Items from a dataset
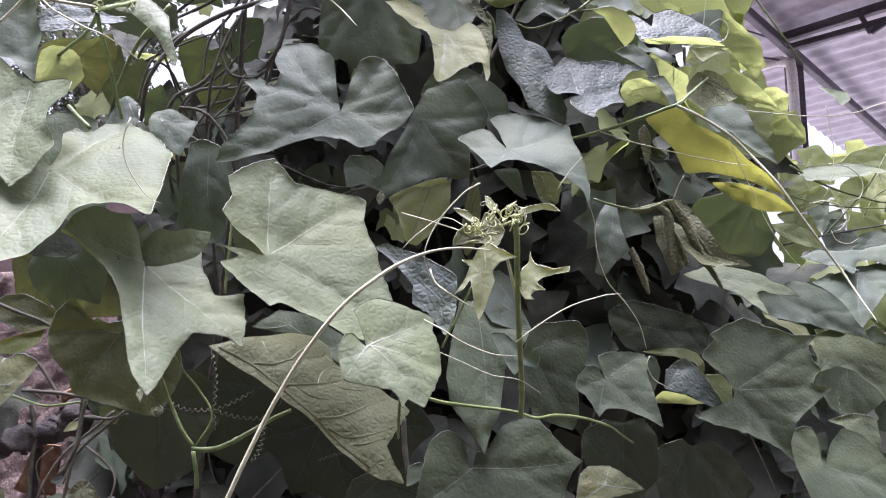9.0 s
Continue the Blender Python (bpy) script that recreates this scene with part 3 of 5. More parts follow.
leaf(left_vine, pose(-0.302, 0.740, 1.853, 27, -65, 60), young, "5.6:15.1 19.5:9.4 102.2:5.6 193.8:10.2 245.7:7.0", 0.014, 0.10, 0.00)
leaf(left_vine, pose(-0.501, 1.050, 1.934, 160, -48, -64), olive, "329.7:67.1 6.3:49.8 48.0:35.3 107.9:38.5 126.4:68.9 151.0:65.4 183.8:51.0 230.2:51.4 249.9:27.0 314.6:11.3", 0.042, 0.10, 0.00)
leaf(left_vine, pose(-0.628, 1.150, 1.975, -13, -54, 106), young, "7.8:101.8 27.1:86.8 44.9:70.0 53.3:49.4 7.0:37.7 351.7:61.2", 0.094, 0.10, 0.00)
leaf(left_vine, pose(-0.450, 1.100, 2.109, -129, -63, -144), mature, "360.0:146.1 4.4:142.1 355.0:95.8 4.2:57.6 58.9:38.4 79.6:58.9 121.7:48.7 154.5:42.6 109.9:9.9 232.7:17.7 257.5:46.4 241.4:73.2 256.6:99.8 284.3:99.7 308.8:94.9 330.4:94.7 351.4:105.1", 0.139, 0.10, 0.00)
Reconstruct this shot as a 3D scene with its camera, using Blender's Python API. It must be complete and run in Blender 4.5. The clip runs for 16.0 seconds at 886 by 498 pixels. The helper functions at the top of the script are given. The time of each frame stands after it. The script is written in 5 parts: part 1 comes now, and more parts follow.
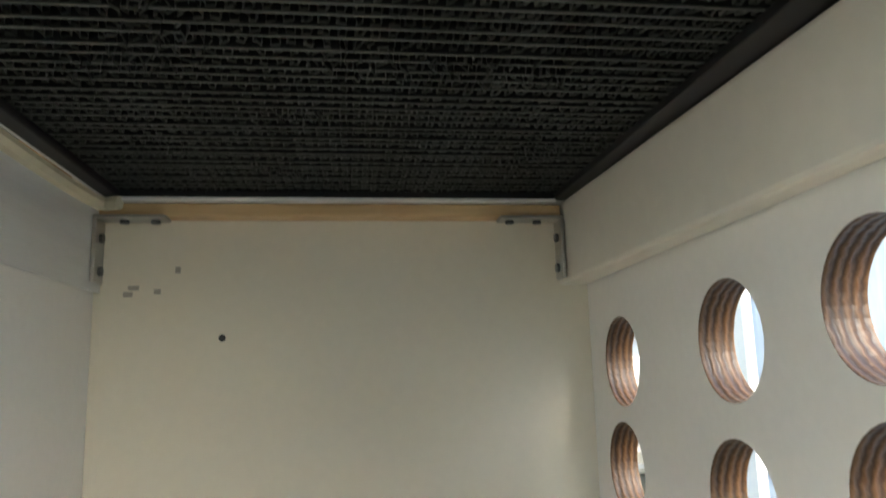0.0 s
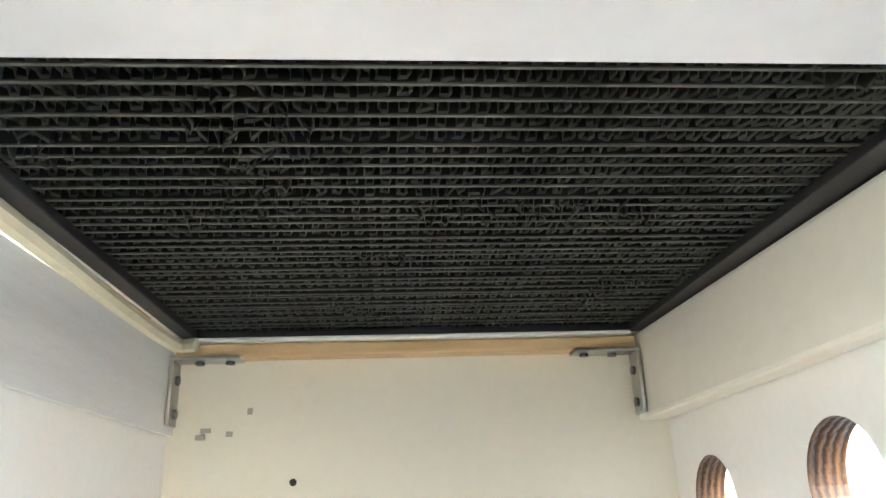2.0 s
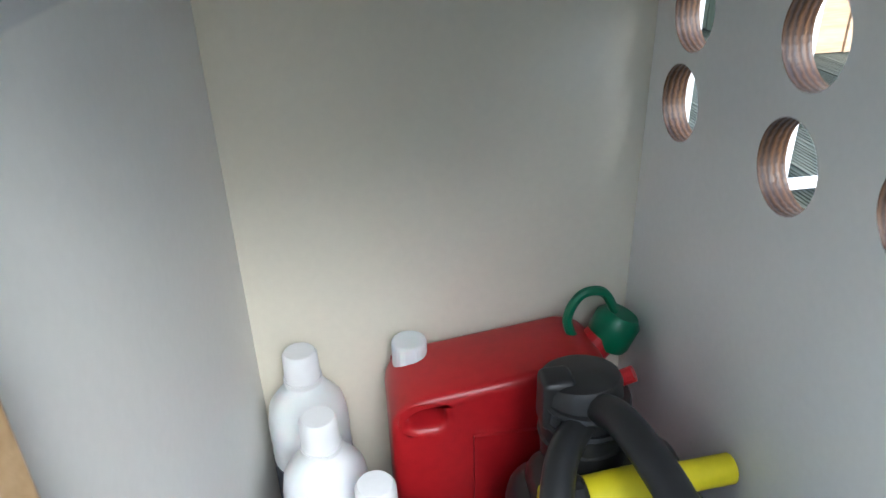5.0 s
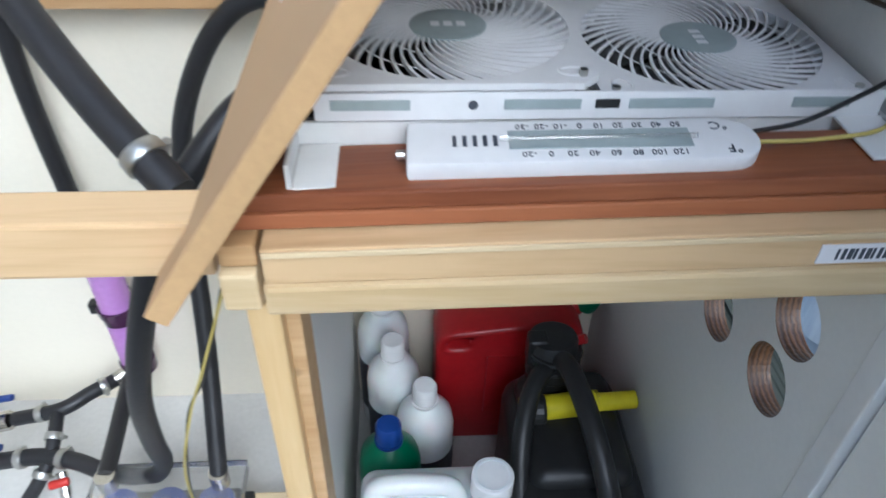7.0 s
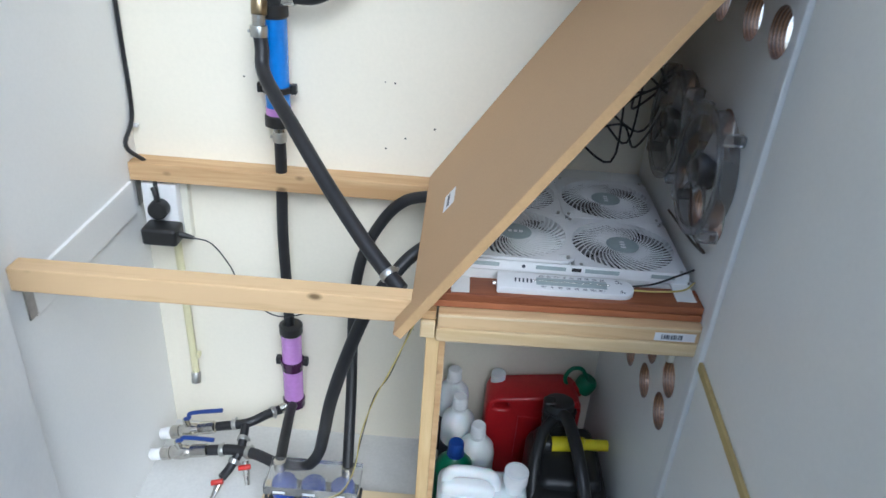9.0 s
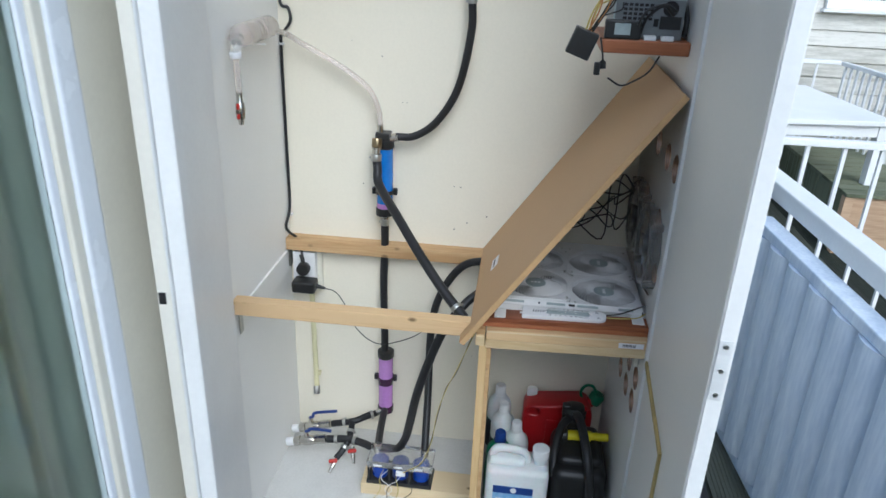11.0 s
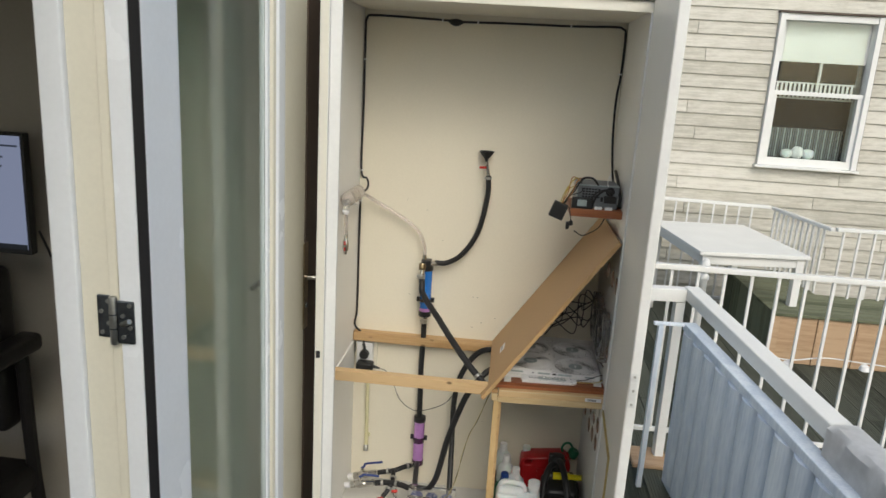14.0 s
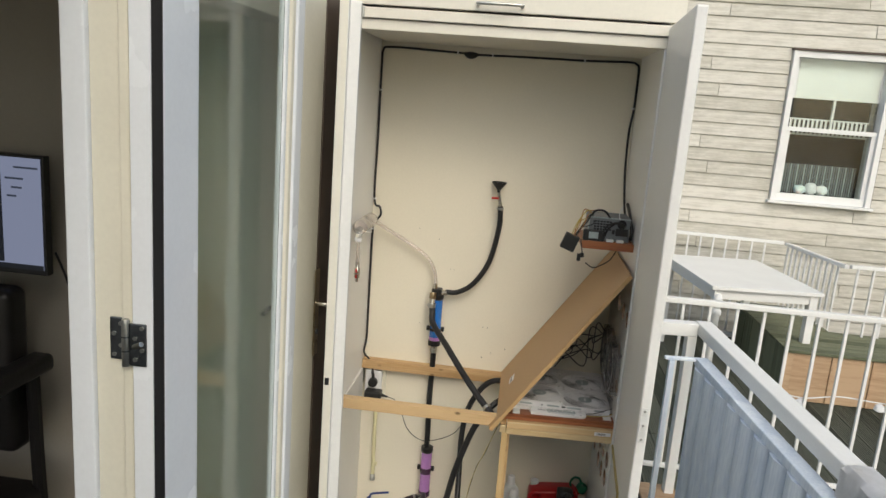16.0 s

* [PROBLEM TO WORK ON]: Look above for every line with the word "script" and copy it.

* [SOLUTION TO THE EXERCISE]:
Continue the Blender Python (bpy) script that recreates this scene with part 3 of 5. More parts follow.
Reconstruct this shot as a 3D scene with its camera, using Blender's Python API. It must be complete and run in Blender 4.5. The clip runs for 16.0 seconds at 886 by 498 pixels. The helper functions at the top of the script are given. The time of each frame stands after it. The script is written in 5 parts: part 1 comes now, and more parts follow.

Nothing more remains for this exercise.